Les réalités que nous côtoyons tous les jours, au niveau local, sur nos terrains d’action, témoignent d’un sentiment de plus en plus fort de découragement, d’isolement, de peur et de repli qui s’infiltre dans de larges parties de la société et sont une menace pour la cohésion sociale déjà largement mise à mal. Inquiétude et découragement devant l’aggravation de la situation économique et le renforcement des inégalités : de plus en plus de personnes et particulièrement des femmes, vivent avec des revenus au-dessous du seuil de pauvreté, sont dans des situations de grande précarité, renoncent aux soins par manque de moyens, dorment dans la rue.
La peur de l’avenir pour soi, le sentiment d’insécurité s’amplifient à cause d’un chômage qui ne recule pas, surtout pour les enfants dont l’avenir est perçu comme incertain, menacé dans un contexte international tendu, avec des risques de conflits, de violences au cœur même des lieux de vie.
Peur de l’autre, instrumentalisée pour nous diviser : l’autre dont on ne partage pas l’opinion, l’orientation sexuelle, la culture ou la religion devient l’ennemi dont on doit se protéger. Face à ces inquiétudes, l’état d’urgence, la répression, le tout sécuritaire ne font qu’aggraver les tensions. La majorité des réponses qui sont proposées ne font que creuser ces fractures sociales, et renforcer les discriminations, cultivant la peur et le repli et ne permettant pas de comprendre et de s’attaquer à ce qui fait le terreau des tensions qui traversent nos sociétés : les inégalités en tous genres.
Ces réponses n’apportent aucune solution concrète aux difficultés de vie et au contraire, elles s’opposent au travail développé en proximité pour renouer les liens pour « faire ensemble » et créer de nouvelles solidarités. Les sujets que porte le Planning sont au cœur des débats qui ont traversé les élections régionales et au-delà, au niveau de l’Europe. Le FN mais aussi tous ceux qui défendent cette société d’exclusion portent dans leur projet la défense des inégalités comme si elles étaient « naturelles » et non construites sur des rapports de domination : celles que subissent les femmes, alors qu’ils s’opposent à leur autonomie avec la remise en cause des droits sexuels, mais aussi celle de la supériorité de l’hétérosexualité, de la « race blanche » comme de la culture catholique. Il ne s’agit pas, pour nous, de proposer un « vivre ensemble » qui ferait fi des inégalités quotidiennes que vivent les personnes, des discriminations dont elles sont l’objet : il s’agit de construire ensemble une alternative, un projet de société égalitaire, inclusive, qui s’appuie sur l’éducation et la participation de toutes et tous, participation qui ne peut voir le jour que si l’on est reconnu.e, valorisé.e, respecté.e. Alors oui, le Planning, association politique, s’oppose aux régressions et elles ne vont pas manquer : les libertés sont attaquées sur plusieurs fronts.

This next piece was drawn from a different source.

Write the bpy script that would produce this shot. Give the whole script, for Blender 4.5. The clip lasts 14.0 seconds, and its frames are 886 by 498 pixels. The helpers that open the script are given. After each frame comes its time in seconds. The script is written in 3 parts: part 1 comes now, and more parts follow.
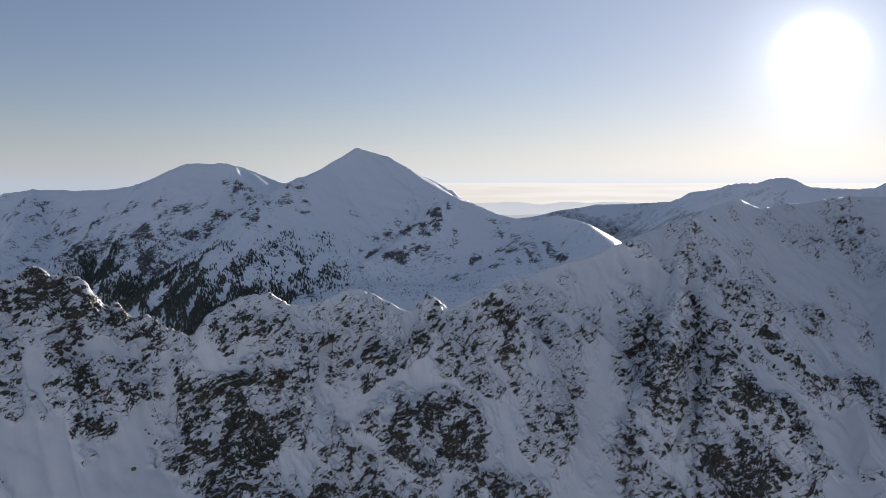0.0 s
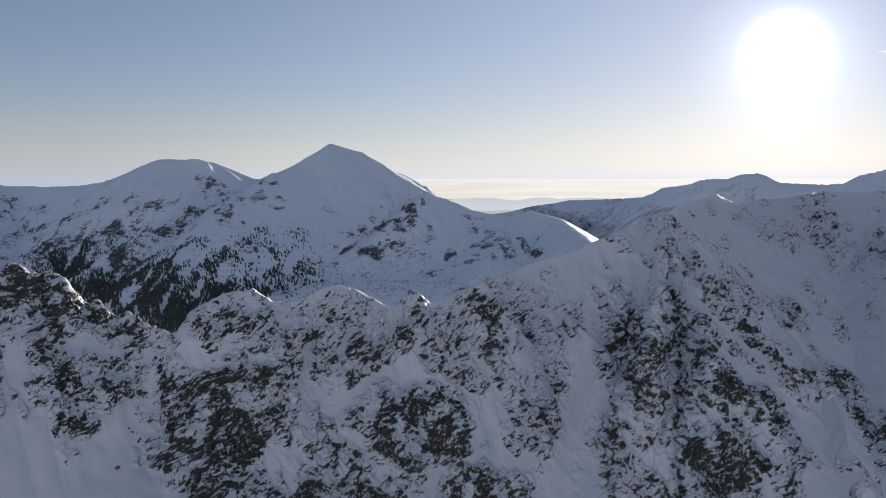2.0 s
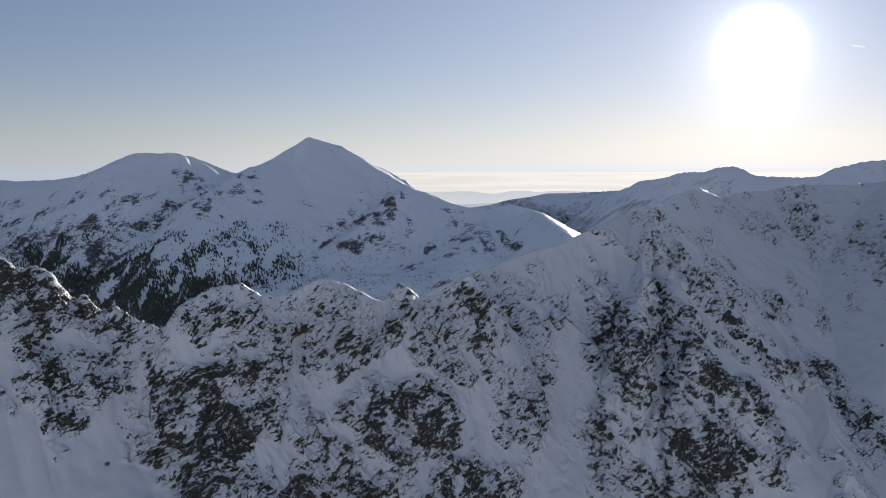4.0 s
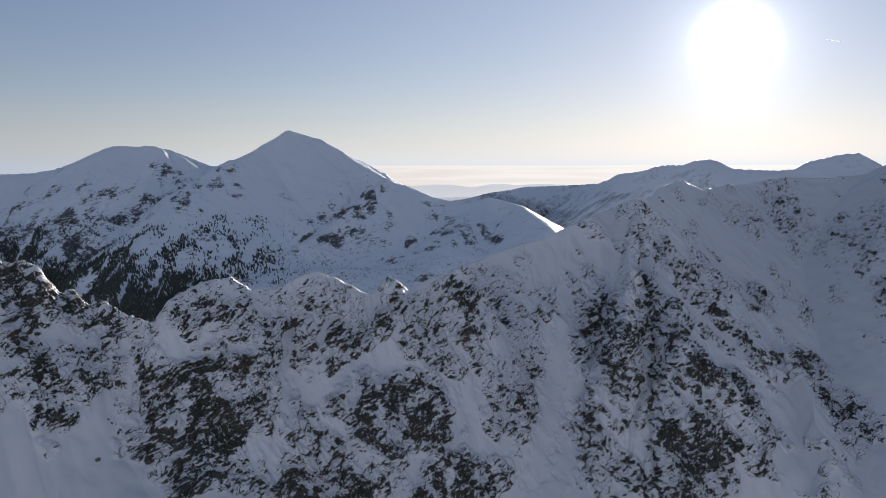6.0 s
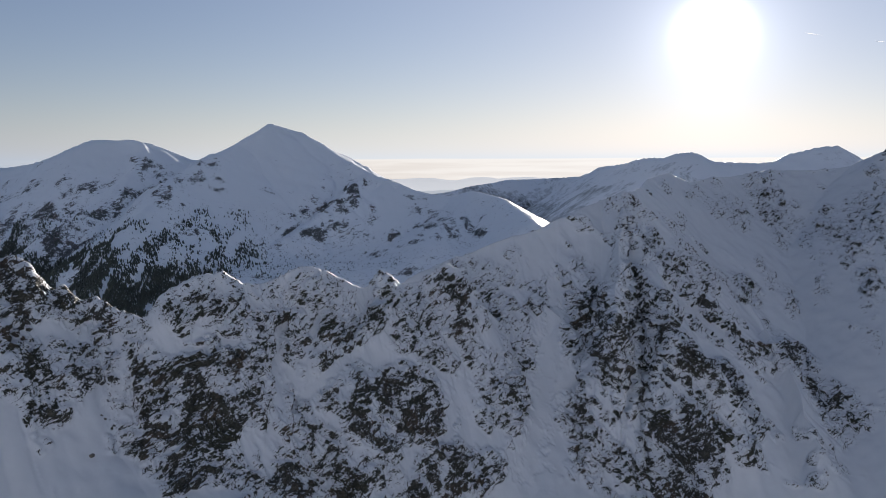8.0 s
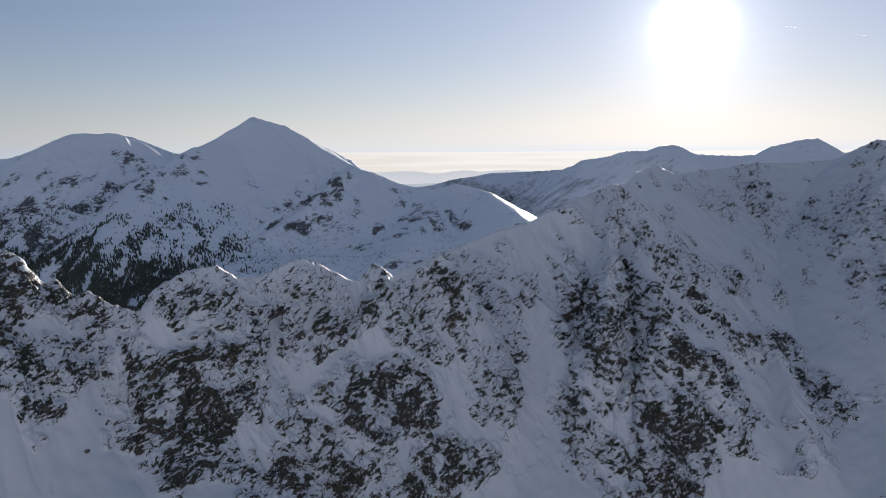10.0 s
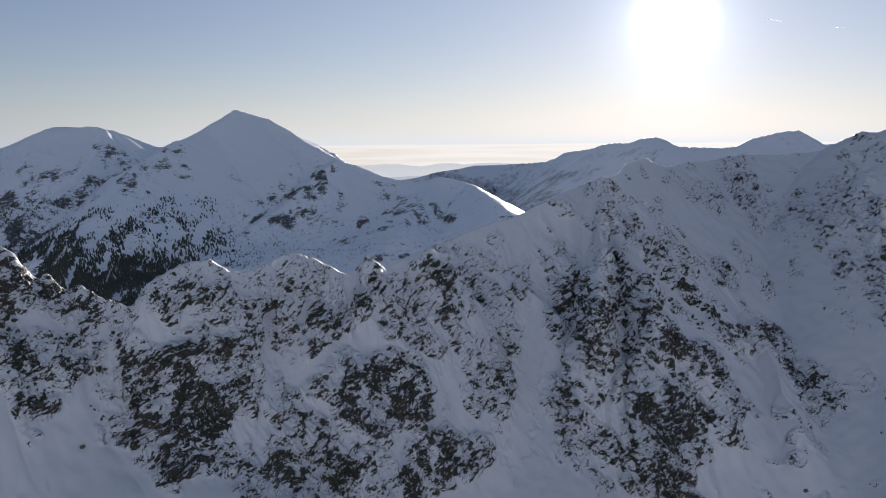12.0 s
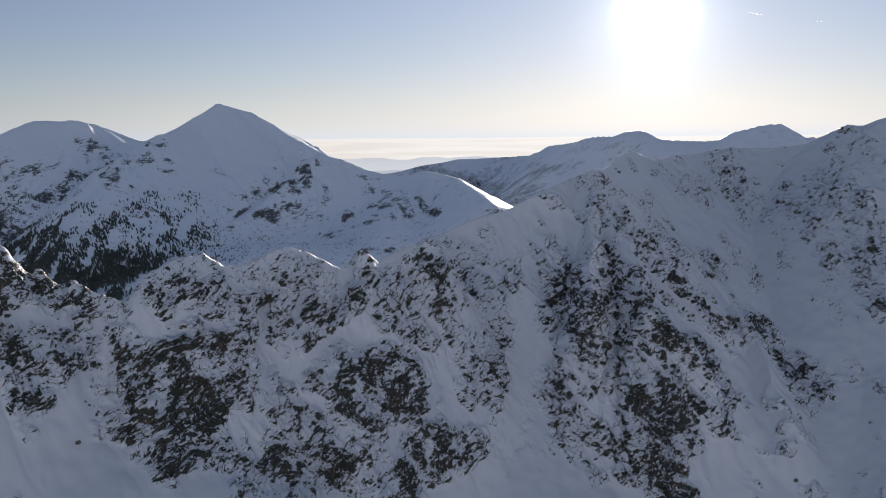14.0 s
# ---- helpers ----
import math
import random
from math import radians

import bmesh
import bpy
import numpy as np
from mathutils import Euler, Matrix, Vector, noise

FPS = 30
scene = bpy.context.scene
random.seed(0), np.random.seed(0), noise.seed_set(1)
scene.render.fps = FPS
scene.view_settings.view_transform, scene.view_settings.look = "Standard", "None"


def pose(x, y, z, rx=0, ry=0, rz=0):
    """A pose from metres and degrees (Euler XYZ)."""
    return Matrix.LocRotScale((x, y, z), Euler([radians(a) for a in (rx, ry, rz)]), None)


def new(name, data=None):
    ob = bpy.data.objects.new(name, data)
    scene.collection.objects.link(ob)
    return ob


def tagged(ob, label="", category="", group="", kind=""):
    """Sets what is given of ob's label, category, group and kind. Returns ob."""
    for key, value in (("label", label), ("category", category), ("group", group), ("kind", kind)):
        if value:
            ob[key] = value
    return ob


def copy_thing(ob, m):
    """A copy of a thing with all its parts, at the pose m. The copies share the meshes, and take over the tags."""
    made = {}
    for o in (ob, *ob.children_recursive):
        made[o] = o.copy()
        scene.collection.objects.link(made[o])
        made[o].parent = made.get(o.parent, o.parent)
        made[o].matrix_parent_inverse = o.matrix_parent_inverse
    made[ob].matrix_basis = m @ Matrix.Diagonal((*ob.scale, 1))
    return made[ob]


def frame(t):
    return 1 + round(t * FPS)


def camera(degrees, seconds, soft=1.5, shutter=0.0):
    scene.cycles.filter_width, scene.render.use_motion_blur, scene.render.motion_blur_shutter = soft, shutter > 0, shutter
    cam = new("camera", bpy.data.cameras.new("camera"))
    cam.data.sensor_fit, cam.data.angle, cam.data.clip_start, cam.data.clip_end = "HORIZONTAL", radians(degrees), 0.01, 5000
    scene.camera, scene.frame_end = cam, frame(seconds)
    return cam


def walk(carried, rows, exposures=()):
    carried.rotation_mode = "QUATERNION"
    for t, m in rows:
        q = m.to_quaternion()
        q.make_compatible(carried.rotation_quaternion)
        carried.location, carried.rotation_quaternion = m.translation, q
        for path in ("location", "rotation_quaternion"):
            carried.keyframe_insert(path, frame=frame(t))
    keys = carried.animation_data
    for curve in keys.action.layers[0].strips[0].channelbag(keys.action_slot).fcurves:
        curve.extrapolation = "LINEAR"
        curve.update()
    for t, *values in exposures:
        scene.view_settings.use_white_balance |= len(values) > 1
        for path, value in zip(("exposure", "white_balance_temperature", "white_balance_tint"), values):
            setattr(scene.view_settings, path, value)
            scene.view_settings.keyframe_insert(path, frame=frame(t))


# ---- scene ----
cam = camera(53.6, 14.0, soft=0.65)

PATH = [
    (0.0, pose(0.00, 0.00, 0.00, 85.700, 0.000, 0.000)),
    (0.5, pose(-1.61, -0.02, -0.04, 85.700, -0.014, -0.340)),
    (1.0, pose(-3.22, -0.02, -0.08, 85.654, -0.006, -0.847)),
    (1.5, pose(-4.84, -0.02, -0.12, 85.554, 0.009, -1.352)),
    (2.0, pose(-6.46, 0.00, -0.15, 85.432, 0.032, -1.810)),
    (2.5, pose(-8.09, 0.04, -0.18, 85.337, 0.024, -2.191)),
    (3.0, pose(-9.72, 0.08, -0.20, 85.220, 0.063, -2.579)),
    (5.5, pose(-17.91, 0.44, -0.29, 84.696, 0.129, -4.382)),
    (6.0, pose(-19.54, 0.54, -0.30, 84.573, 0.146, -4.750)),
    (6.5, pose(-21.18, 0.64, -0.30, 84.469, 0.167, -5.078)),
    (7.0, pose(-22.81, 0.75, -0.31, 84.349, 0.209, -5.418)),
    (7.5, pose(-24.43, 0.86, -0.31, 84.244, 0.233, -5.712)),
    (8.0, pose(-26.06, 0.98, -0.32, 84.133, 0.264, -6.019)),
    (10.5, pose(-34.08, 1.63, -0.32, 83.565, 0.392, -7.506)),
    (11.0, pose(-35.67, 1.76, -0.32, 83.440, 0.446, -7.811)),
    (11.5, pose(-37.24, 1.89, -0.32, 83.336, 0.457, -8.100)),
    (12.0, pose(-38.80, 2.03, -0.32, 83.218, 0.477, -8.391)),
    (12.5, pose(-40.35, 2.16, -0.32, 83.114, 0.501, -8.664)),
    (13.0, pose(-41.89, 2.29, -0.32, 83.010, 0.535, -8.961)),
    (13.5, pose(-43.41, 2.42, -0.33, 82.907, 0.551, -9.233)),
    (14.0, pose(-44.93, 2.54, -0.33, 82.796, 0.545, -9.525)),
]
walk(cam, PATH, [(0.0, 0.52, 5960.0, 14.0), (14.0, 0.52, 5960.0, 14.0)])

# ---- world, sun, exposure ----
SUN_AZ, SUN_EL = radians(22.9), radians(7.4)
SUN_DIR = Vector((math.sin(SUN_AZ) * math.cos(SUN_EL), math.cos(SUN_AZ) * math.cos(SUN_EL), math.sin(SUN_EL)))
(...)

La mobilisation internationale, européenne, nationale, contre le droit à l’avortement se développe depuis quelques années avec une vraie volonté de le faire reculer et de couper les vivres aux associations qui le défendent : un succès aux Etats-Unis et déjà, des pressions sur l’Europe et la France. Nous ne laisserons pas attaquer ce droit incontournable pour garantir aux femmes la maîtrise de leur fécondité et leur autonomie. Nous ne laisserons pas non plus remettre en cause les moyens dont nous avons besoin pour assurer l’information et l’accès de toutes à l’avortement. Nous serons avec d’autres mobilisé.e.s dans l’espace public pour faire entendre notre voix. Nous défendrons la liberté sexuelle des femmes et des hommes en Europe et dans le monde.

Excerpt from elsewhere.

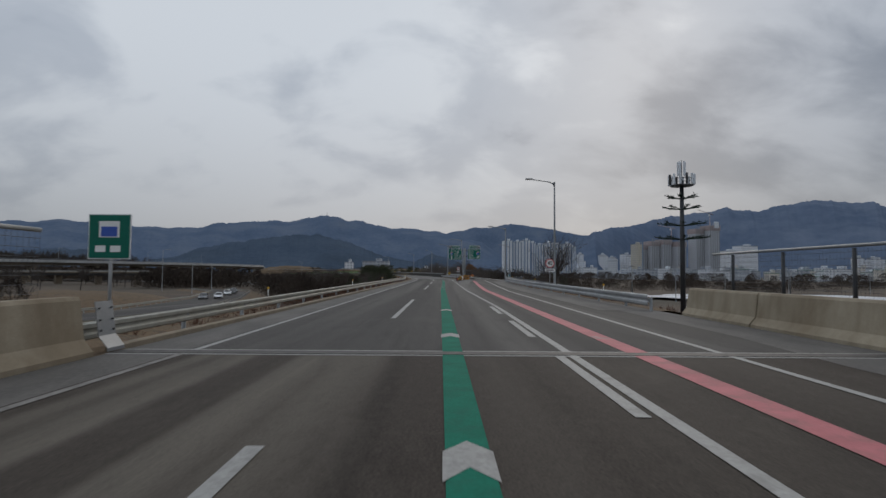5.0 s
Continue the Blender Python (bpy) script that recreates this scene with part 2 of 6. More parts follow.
pink_paint = material("road_paint_pink", (0.40, 0.105, 0.12), (0.55, 0.165, 0.18), 0.75, 2.0, 30.0, 0.25, 0.004, third=(0.24, 0.12, 0.11), third_amount=0.6, third_scale=2.5)


def stained(name, base, pale, stain, drip, drip_amount, blotch_amount, rand=0.15):
    """Cast concrete: mottled, with blotches and long vertical runs of dirt."""
    mt = material(name, base, pale, 0.92, 2.2, 55.0, 0.35, 0.008, third=stain, third_amount=blotch_amount, third_scale=0.75, stretch=(1, 1, 0.6), rand=rand)
    nt = mt.node_tree
    n, ln = nt.nodes.new, nt.links.new
    bs = nt.nodes["Principled BSDF"]
    src = bs.inputs["Base Color"].links[0].from_socket
    g = n("ShaderNodeNewGeometry")
    last = src
    for sc, amt, off in ((0.95, drip_amount, 0.0), (5.3, drip_amount * 0.6, 8.0)):
        mp = n("ShaderNodeMapping")
        mp.inputs["Scale"].default_value = (1, 1, 0.07)
        mp.inputs["Location"].default_value = (off, off, off)
        ln(g.outputs["Position"], mp.inputs[0])
        q = n("ShaderNodeTexNoise")
        q.inputs["Scale"].default_value, q.inputs["Detail"].default_value = sc, 3.0
        ln(mp.outputs[0], q.inputs["Vector"])
        r = n("ShaderNodeValToRGB")
        r.color_ramp.elements[0].position, r.color_ramp.elements[1].position = 0.50, 0.66
        r.color_ramp.elements[1].color = (amt, amt, amt, 1)
        ln(q.outputs["Fac"], r.inputs[0])
        mx = n("ShaderNodeMixRGB")
        mx.inputs[2].default_value = (*drip, 1)
        ln(r.outputs[0], mx.inputs[0])
        ln(last, mx.inputs[1])
        last = mx.outputs[0]
    ln(last, bs.inputs["Base Color"])
    return mt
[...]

Nous pouvons témoigner des besoins et des aspirations des personnes que nous rencontrons dans nos lieux d’accueil ou d’intervention, celles aussi que nous écoutons sur notre numéro vert national. Nous voulons être cet outil de construction d’une parole collective à partir de toutes les expériences individuelles que nous rencontrons. Mais nous devons veiller à porter particulièrement la parole de celles et ceux qui se trouvent exclus de l’espace public et des lieux de décision. Car les liens se sont distendus entre forces progressistes et personnes sans voix. Ce lien est à reconstruire, non pas dans une forme déclarative, mais en étant là où c’est utile : nous devons dans nos priorités intégrer la nécessité d’être présent.e.s là où le besoin s’en fait le plus sentir. Nos lieux d’accueil, d’écoute et d’intervention sont des espaces où nous puisons nos connaissances, où nous repérons les blocages sociaux qui s’opposent à l’égalité entre les sexes et les sexualités mais aussi les difficultés d'accès aux droits ou aux soins des personnes. Grace à ces paroles, cette prise de conscience nous pouvons être force de propositions pour proposer de nouvelles évolutions législatives, de nouveaux modes d’organisation.